- [Supplied material]
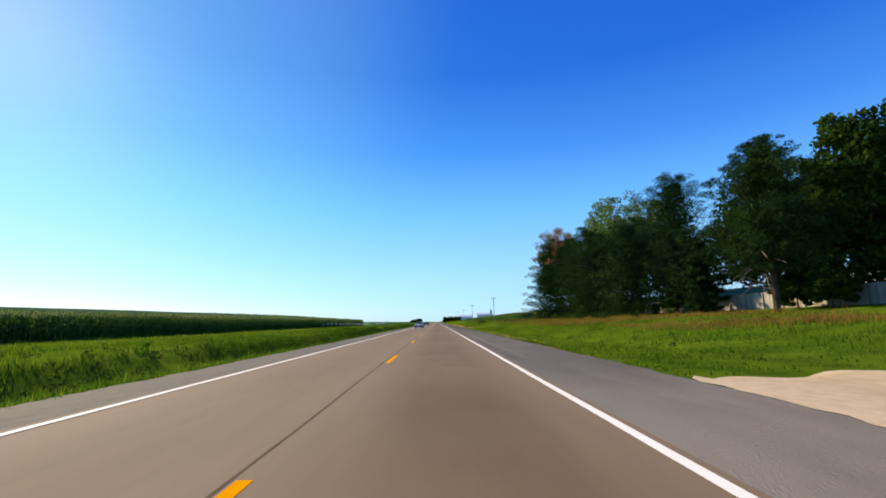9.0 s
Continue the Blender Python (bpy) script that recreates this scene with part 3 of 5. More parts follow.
# ---- verge grasses ----
def grass(name, n, xr, yr, mat, tall, seed, label, blades=3, keep=None, width=0.02, pull=1.0, parent=None):
    """Tufts of bent grass blades as one mesh."""
    r = np.random.default_rng(seed)
    x = xr[0] + (xr[1] - xr[0]) * r.uniform(0, 1, n) ** pull
    y = r.uniform(yr[0], yr[1], n)
    if keep is not None:
        k = keep(x, y, r)
        x, y = x[k], y[k]
        n = len(x)
    z = ground_z(x, y)
    clump = np.sin(x * 1.9 + 2 * np.sin(y * 0.31)) * np.sin(y * 1.3 + 1.6 * np.sin(x * 0.8)) + 0.7 * np.sin(x * 0.7 + y * 0.23) * np.sin(y * 0.37 - x * 0.5)
    hgt = tall * r.uniform(0.55, 1.25, n) * np.clip(0.85 + 0.5 * clump, 0.35, 1.7)
    hgt = np.where((x > 6) & (y > 150) & (y < 203), hgt * 0.5, hgt)      # mown beside the yard
    m = n * blades
    base = np.repeat(np.stack([x, y, z], -1), blades, 0)
    ang = r.uniform(0, 2 * np.pi, m)
    d = np.stack([np.cos(ang), np.sin(ang), 0 * ang], -1)
    out = r.uniform(0.0, 0.09, (m, 1)) + 0.0
    h = np.repeat(hgt, blades)[:, None] * r.uniform(0.6, 1.1, (m, 1))
    s = np.stack([-np.sin(ang), np.cos(ang), 0 * ang], -1) * (width * r.uniform(0.6, 1.3, (m, 1)))
    p0 = base + d * out - np.array([0, 0, 0.03])
    p2 = base + d * (out + h * r.uniform(0.15, 0.75, (m, 1))) + np.array([0, 0, 1]) * h
    v = np.stack([p0 - s, p0 + s, p2], 1).reshape(-1, 3)
    return tagged(triangles(name, v, np.arange(m * 3).reshape(-1, 3), mat, parent), label, "grass", kind="stuff")


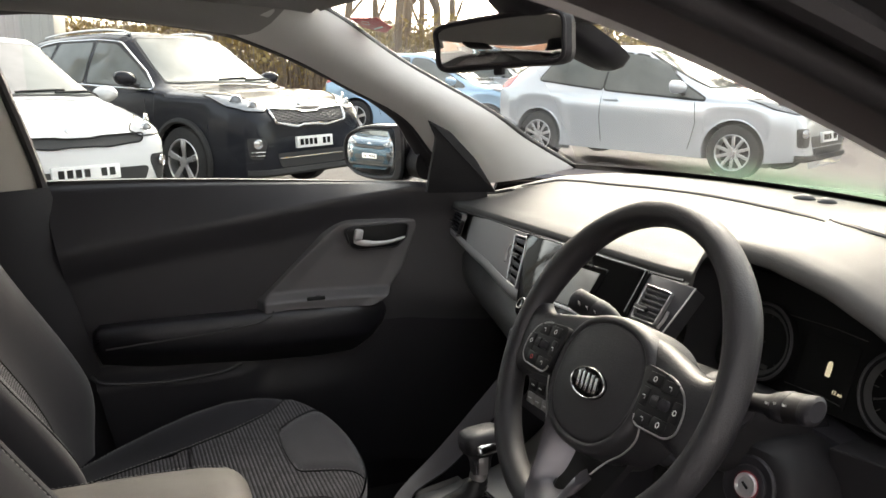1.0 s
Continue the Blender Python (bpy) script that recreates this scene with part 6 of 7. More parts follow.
M["arch"] = mat("matt_black_cladding", (0.020, 0.020, 0.020), 0.7, vary=0.2, scale=8)
M["carglass"] = mat("dark_car_glass", (0.120, 0.128, 0.120), 0.05, metal=0.0, vary=0.35, scale=3, coat=0.0, spec=0.30, rough_vary=0.02)
M["lamp"] = mat("clear_headlamp", (0.20, 0.21, 0.22), 0.10, metal=0.3, vary=0.45, scale=25, coat=0.3)
M["tail"] = mat("red_tail_lamp", (0.50, 0.03, 0.03), 0.15, vary=0.15, scale=20, coat=1.0)
M["number_plate"] = mat("white_number_plate", (0.74, 0.74, 0.72), 0.4, vary=0.04, scale=10)
M["flag"] = mat("red_banner_cloth", (0.60, 0.05, 0.05), 0.75, vary=0.12, scale=2)
M["pole"] = mat("galvanised_pole", (0.40, 0.42, 0.43), 0.45, metal=0.6, vary=0.1, scale=3)
PAINTS = {
    "black": mat("dark_blue_black_paint", (0.012, 0.013, 0.017), 0.16, vary=0.15, scale=1, coat=0.05, spec=0.18, rough_vary=0.02),
    "white": mat("white_car_paint", (0.52, 0.52, 0.515), 0.16, vary=0.03, scale=1, coat=0.6, rough_vary=0.02),
    "silver": mat("silver_car_paint", (0.60, 0.63, 0.66), 0.24, metal=0.45, vary=0.04, scale=1, coat=1.0, rough_vary=0.02),
    "pale_blue": mat("pale_blue_car_paint", (0.30, 0.46, 0.60), 0.2, metal=0.3, vary=0.04, scale=1, coat=1.0, rough_vary=0.02),
    "red": mat("dark_red_car_paint", (0.20, 0.02, 0.025), 0.16, vary=0.08, scale=1, coat=1.0, rough_vary=0.02),
    "teal": mat("dark_teal_car_paint", (0.02, 0.05, 0.075), 0.2, metal=0.3, vary=0.08, scale=1, coat=1.0, rough_vary=0.02),
}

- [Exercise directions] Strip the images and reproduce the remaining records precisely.

- [Response to this exercise]
9.0 s
Continue the Blender Python (bpy) script that recreates this scene with part 3 of 5. More parts follow.
# ---- verge grasses ----
def grass(name, n, xr, yr, mat, tall, seed, label, blades=3, keep=None, width=0.02, pull=1.0, parent=None):
    """Tufts of bent grass blades as one mesh."""
    r = np.random.default_rng(seed)
    x = xr[0] + (xr[1] - xr[0]) * r.uniform(0, 1, n) ** pull
    y = r.uniform(yr[0], yr[1], n)
    if keep is not None:
        k = keep(x, y, r)
        x, y = x[k], y[k]
        n = len(x)
    z = ground_z(x, y)
    clump = np.sin(x * 1.9 + 2 * np.sin(y * 0.31)) * np.sin(y * 1.3 + 1.6 * np.sin(x * 0.8)) + 0.7 * np.sin(x * 0.7 + y * 0.23) * np.sin(y * 0.37 - x * 0.5)
    hgt = tall * r.uniform(0.55, 1.25, n) * np.clip(0.85 + 0.5 * clump, 0.35, 1.7)
    hgt = np.where((x > 6) & (y > 150) & (y < 203), hgt * 0.5, hgt)      # mown beside the yard
    m = n * blades
    base = np.repeat(np.stack([x, y, z], -1), blades, 0)
    ang = r.uniform(0, 2 * np.pi, m)
    d = np.stack([np.cos(ang), np.sin(ang), 0 * ang], -1)
    out = r.uniform(0.0, 0.09, (m, 1)) + 0.0
    h = np.repeat(hgt, blades)[:, None] * r.uniform(0.6, 1.1, (m, 1))
    s = np.stack([-np.sin(ang), np.cos(ang), 0 * ang], -1) * (width * r.uniform(0.6, 1.3, (m, 1)))
    p0 = base + d * out - np.array([0, 0, 0.03])
    p2 = base + d * (out + h * r.uniform(0.15, 0.75, (m, 1))) + np.array([0, 0, 1]) * h
    v = np.stack([p0 - s, p0 + s, p2], 1).reshape(-1, 3)
    return tagged(triangles(name, v, np.arange(m * 3).reshape(-1, 3), mat, parent), label, "grass", kind="stuff")


1.0 s
Continue the Blender Python (bpy) script that recreates this scene with part 6 of 7. More parts follow.
M["arch"] = mat("matt_black_cladding", (0.020, 0.020, 0.020), 0.7, vary=0.2, scale=8)
M["carglass"] = mat("dark_car_glass", (0.120, 0.128, 0.120), 0.05, metal=0.0, vary=0.35, scale=3, coat=0.0, spec=0.30, rough_vary=0.02)
M["lamp"] = mat("clear_headlamp", (0.20, 0.21, 0.22), 0.10, metal=0.3, vary=0.45, scale=25, coat=0.3)
M["tail"] = mat("red_tail_lamp", (0.50, 0.03, 0.03), 0.15, vary=0.15, scale=20, coat=1.0)
M["number_plate"] = mat("white_number_plate", (0.74, 0.74, 0.72), 0.4, vary=0.04, scale=10)
M["flag"] = mat("red_banner_cloth", (0.60, 0.05, 0.05), 0.75, vary=0.12, scale=2)
M["pole"] = mat("galvanised_pole", (0.40, 0.42, 0.43), 0.45, metal=0.6, vary=0.1, scale=3)
PAINTS = {
    "black": mat("dark_blue_black_paint", (0.012, 0.013, 0.017), 0.16, vary=0.15, scale=1, coat=0.05, spec=0.18, rough_vary=0.02),
    "white": mat("white_car_paint", (0.52, 0.52, 0.515), 0.16, vary=0.03, scale=1, coat=0.6, rough_vary=0.02),
    "silver": mat("silver_car_paint", (0.60, 0.63, 0.66), 0.24, metal=0.45, vary=0.04, scale=1, coat=1.0, rough_vary=0.02),
    "pale_blue": mat("pale_blue_car_paint", (0.30, 0.46, 0.60), 0.2, metal=0.3, vary=0.04, scale=1, coat=1.0, rough_vary=0.02),
    "red": mat("dark_red_car_paint", (0.20, 0.02, 0.025), 0.16, vary=0.08, scale=1, coat=1.0, rough_vary=0.02),
    "teal": mat("dark_teal_car_paint", (0.02, 0.05, 0.075), 0.2, metal=0.3, vary=0.08, scale=1, coat=1.0, rough_vary=0.02),
}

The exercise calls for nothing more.